Glioblastoma is characterized as an immunoprivileged disease [40], featuring low T-cell infiltration into the tumor tissue (Figs. 1E, 4D and 6E). Enhanced T-cell cytotoxicity and infiltration, and reduced PD-1 expression in CD8+ T cells with VUF treatment are highly valuable (Fig. 5E, Supplementary Fig. S6C, E). Excessive CXCL12 in the TME can impede T-cell migration [41]. Supportively, liposomal-plerixafor has been reported to enhance T-cell infiltration in a triple-negative breast cancer model [42]. Given the advantage of blocking the CXCL12 effect, CXCL12/CXCR4 inhibitors have shown to enhance the therapeutic potential of αPD-1 against tumors [43, 44]. NOX-A12, a novel CXCL12 inhibitor, enhances T-cell infiltration, thereby improving the effectiveness of αPD-1 in a mouse CT26 model [45]. Novel strategies, such as bifunctional small molecules targeting CXCL12 and PD-L1 simultaneously, are also under development [46]. Our data revealed that VUF-αPD-L1 combination achieved a long-term survival in 40% of the mice after treatment discontinuation (Fig. 6B, H). Encouragingly, examination of the brains revealed free or only small tumors with enriched infiltration of CD8+ T cells in mice receiving the VUF-αPD-L1 combination (Supplementary Fig. S7C, D).
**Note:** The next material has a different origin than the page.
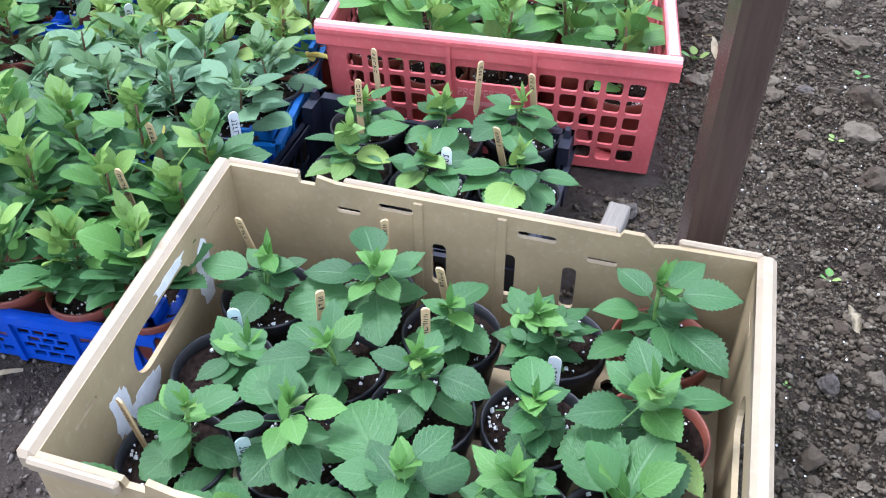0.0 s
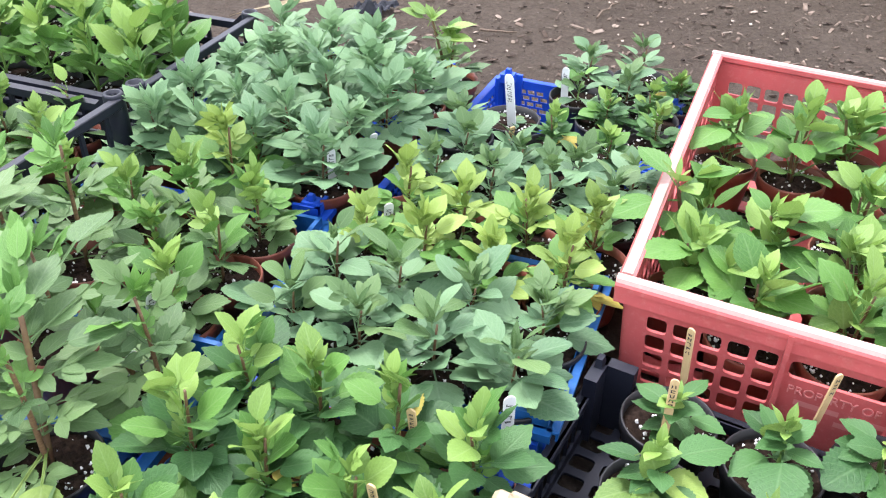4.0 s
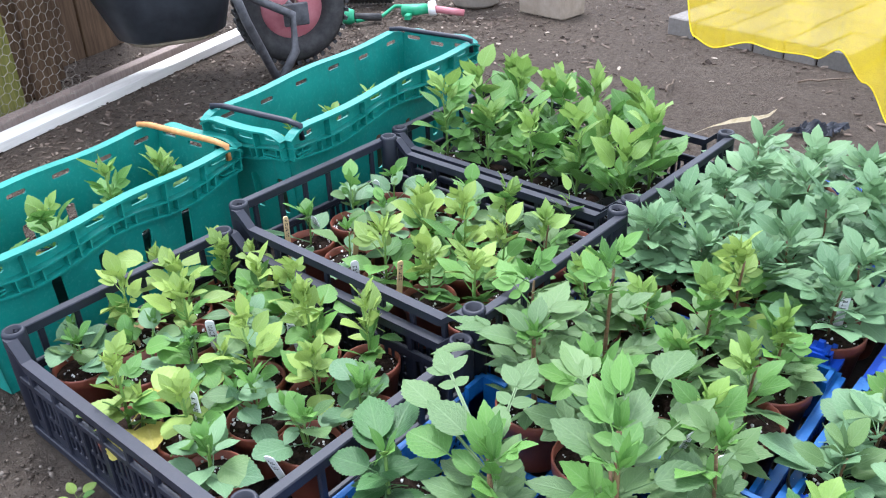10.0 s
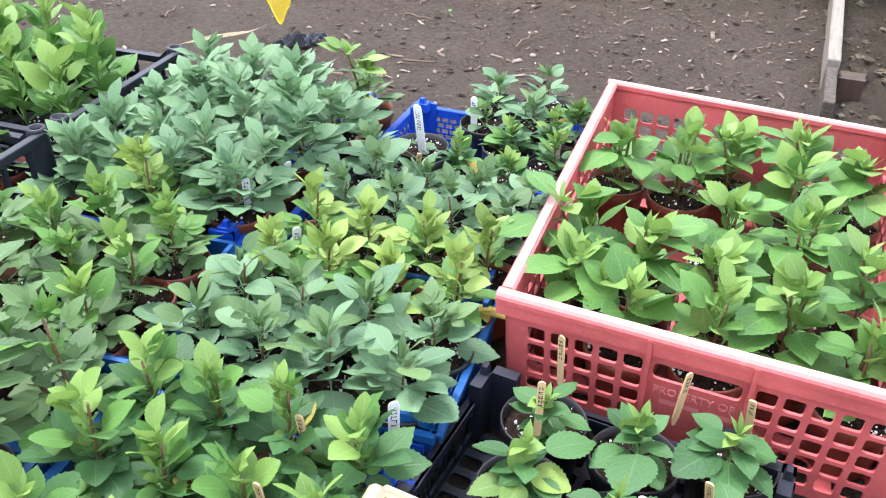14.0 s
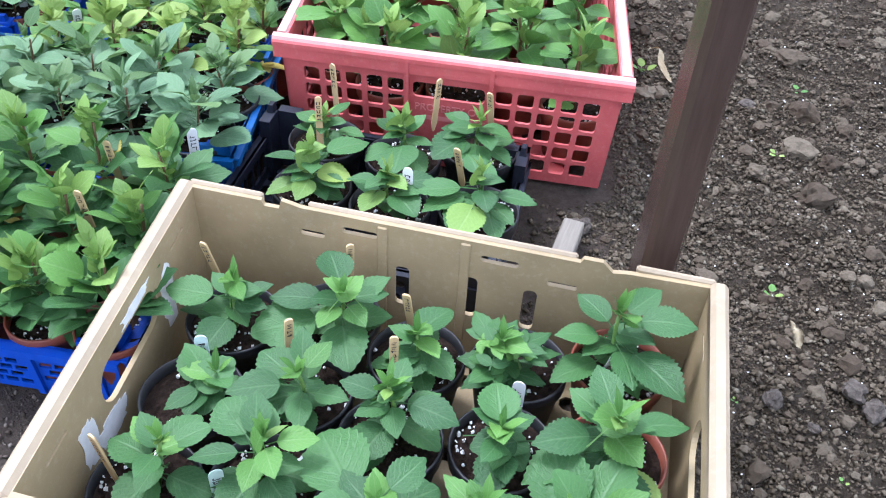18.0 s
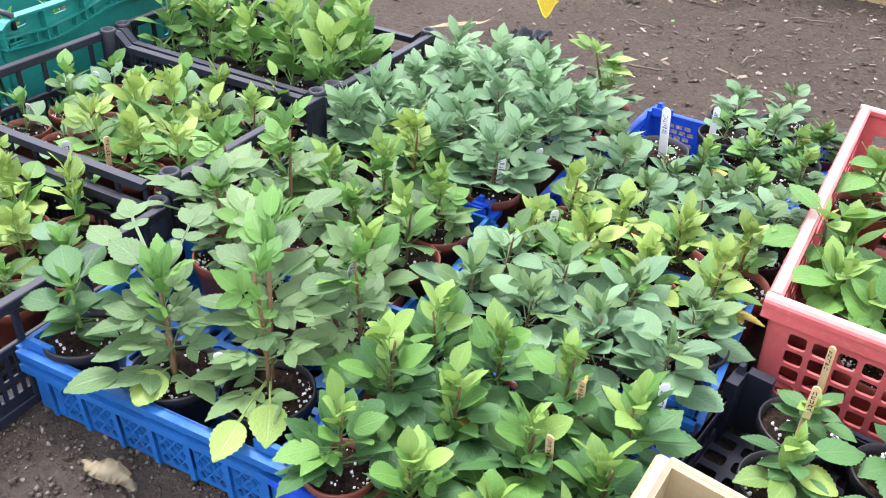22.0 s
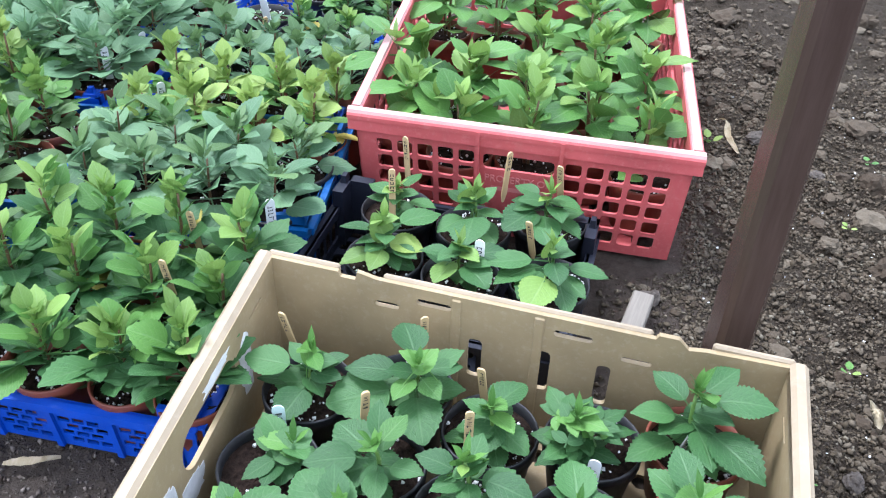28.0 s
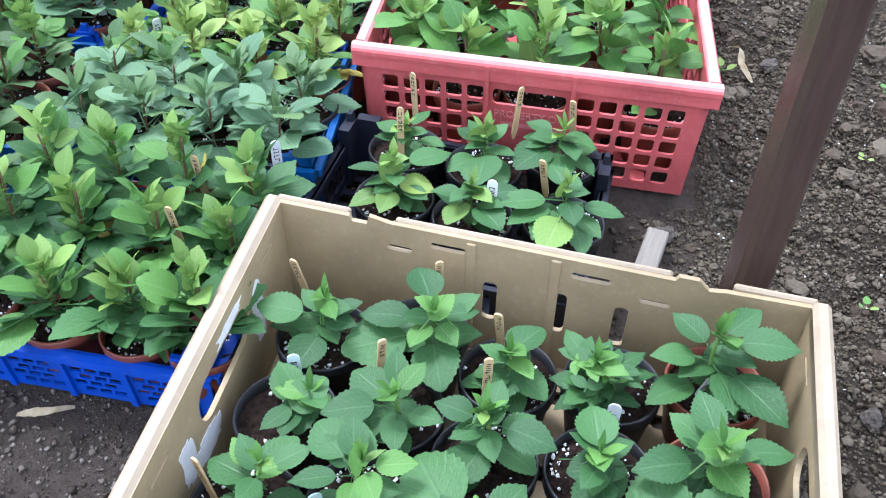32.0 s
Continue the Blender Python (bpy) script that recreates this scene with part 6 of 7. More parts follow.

Supportively, Wu et al. reported that αCXCR4/αPD-1 treatment in a glioblastoma mouse model resulted in long-term survival [47]. Considering that CXCR4 is expressed in a broad range of immunocytes (Fig. 3A), fundamental functions such as maintaining CD8+ memory T-cell homeostatic self-renewal may be affected by CXCR4 inhibitors [48]. This can be neglected by targeting CXCR7 because of lacking detection in CD8+ T cells [49] and the distribution in tumor cells (Fig. 3A). Our strategy provides the advantages of avoiding CXCR4-related adverse effects and directly targeting tumor cells, thus having the potential to harmonize the anti-tumor effect of ICBs.

In conclusion, our study revealed that CXCR7 downregulation in glioblastoma cells leads to the accumulation of CXCL12. This regulation contributes to increased PD-L1 expression in GAMs, reduced T-cell infiltration and functions. VUF elicited immunoreactions by reducing CXCL12-mediated GAM induction, enhancing CD8+ T-cell activity, and promoting their infiltration into the tumor tissue. This TME remodeling sensitized glioblastoma cells to αPD-L1 therapy (Fig. 7), thus provided a mechanistic basis for CXCR7 activation to enhance anti-tumor immunity that could support immunotherapies. CXCR7 agonizts such as VUF or other mediators are thus warranted for further exploration of their application in cancer treatment.

Fig. 7: The summary of the effects of CXCR7-CXCL12 regulatory loop on glioblastoma cells and its microenvironment.
figure 7

A Reduced CXCR7 expression in glioblastoma cells resulted in the accumulation of CXCL12. This increased PD-L1 expression in GAMs, subsequently inhibited T-cell recruitment and functions. B By CXCR7 agonist, the anti-tumor immunity was retrieved through reversed CXCL12-mediated immunity. This sensitized glioblastoma to the αPD-L1 therapy. Note that the blue arrows indicate the intrinsic cell-cell interaction and the reactions of mediators among glioblastoma cells, GAMs, and T cells; the red arrows show the associated reaction responding to the stimuli of CXCR7 agonist.